MLB

Yankees hope cortisone shot will speed up Carlos Rodon’s recovery

ST. PETERSBURG, Fla. — For the first time this season, Carlos Rodon and the Yankees were finally in the same area code. 

But the closest Rodon came to any kind of baseball activity was doing some agility drills on Friday morning at the Yankees’ player development complex in Tampa, under the watchful eye of Eric Cressey, the team’s director of player health and performance. 

After leaving spring training five and a half weeks ago hoping that Rodon would return from his forearm muscle strain at some point in April, the Yankees returned to Florida this weekend with their $162 million left-hander seemingly no closer to helping them out, his progress now stalled by a tight back. 

The latest plan of action, following a Thursday meeting with a back specialist, has Rodon receiving an injection akin to a cortisone shot early next week, manager Aaron Boone said Friday at Tropicana Field. The Yankees hope it will help solve the back issues that have been restricting Rodon since early April. 

“It really sucks,” Rodon said Friday before the Yankees opened a series against the Rays. “I want to be pitching for the New York Yankees. I want to be pitching in this series and with the boys. I want to be competing. It’s hard to sit here and not be doing it and talking to [reporters].” 

Doctors have told Rodon his back issues are a “chronic thing,” he said. 
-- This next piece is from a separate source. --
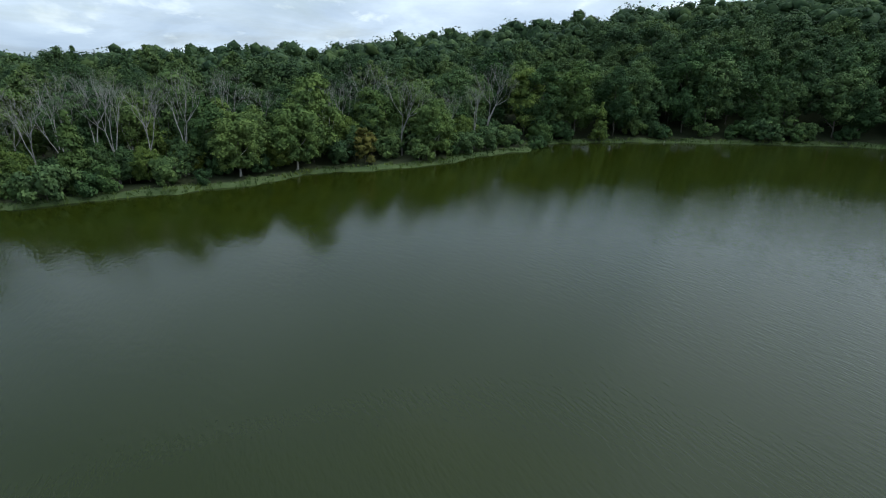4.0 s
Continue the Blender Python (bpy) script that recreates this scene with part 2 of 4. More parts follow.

New York Yankees pitcher Carlos Rodon shows his grip during a spring training baseball workout Saturday, Feb. 18, 2023, in Tampa, Fla. (AP Photo/David J. Phillip)
Carlos Rodon will get a cortisone shot in the hopes it will help speed up his recovery from spring injuries. AP

Rodon has not thrown the last two days and will not throw for an unspecified amount of time after receiving the injection, but the hope is that he can start building back up shortly after that — potentially for a late June return, though he and the Yankees have declined to put a timetable on it. 

“It’s hard,” Rodon said, speaking with reporters for the first time since spring training. “I wanted to throw today, I wanted to throw [Thursday]. But that’s why we have the training staff we do have so I don’t do something stupid and make something worse. 

“But yeah, I wouldn’t be me if I didn’t do that, if I wasn’t pushing [to throw].” 

Asked if he could be back before July, Rodon said it was impossible to know. 

“Whenever my body tells me I can throw and everyone comes to the agreeance I can throw, I’ll start throwing,” he said. “Whatever that ramp-up takes, that’s what we get to. … I can’t set a date for you. I would have thought I’d be pitching here for the club now.” 

In the meantime, the Yankees have tried to survive the early going without Rodon and Luis Severino (strained lat), though Clarke Schmidt and Jhony Brito have struggled in their place. 

Rodon reiterated that he is not feeling pain in his back, but more of a restriction when he throws that affects his command more than velocity. 

“I’d throw a fastball and it would cut 2 feet or I’d throw a sinker — and I don’t throw sinkers,” Rodon said. “The release height, things are just not normal because I guess my body’s not letting me get to the positions I normally get to.” 

Rodon only made one start in spring training, with the Yankees shutting him down a few days later after an MRI exam revealed what the team described as a “mild forearm muscle strain.” General manager Brian Cashman said at the time that “in a perfect world,” Rodon would return “sometime in April.” 

Instead, Rodon was ramping back up from that injury and had advanced to facing hitters in a live batting practice session on April 5, he said, “and it was really good.” But while throwing in the following days, Rodon said he could tell his back “was just locked up.” 

Yankees starting pitcher Carlos Rodon #55, gestures while throwing live batting practice
The Yankees have shut Rodon down from throwing until after the injection. Charles Wenzelberg / New York Post

These days, Rodon’s forearm and shoulder are feeling good, he said. But it is his back that is keeping him from making progress toward returning to the Yankees, who entered Friday in last place in the AL East and nine games back of the first-place Rays. 

“It’s hard to look back and say, ‘What if I was there?’ Well, I wasn’t,” Rodon said. “We’re here now and obviously I’m still not pitching. … It is May 5 and this is the New York Yankees. This team’s really good. There’s a little hole here, but I think it’s easy to climb out of.”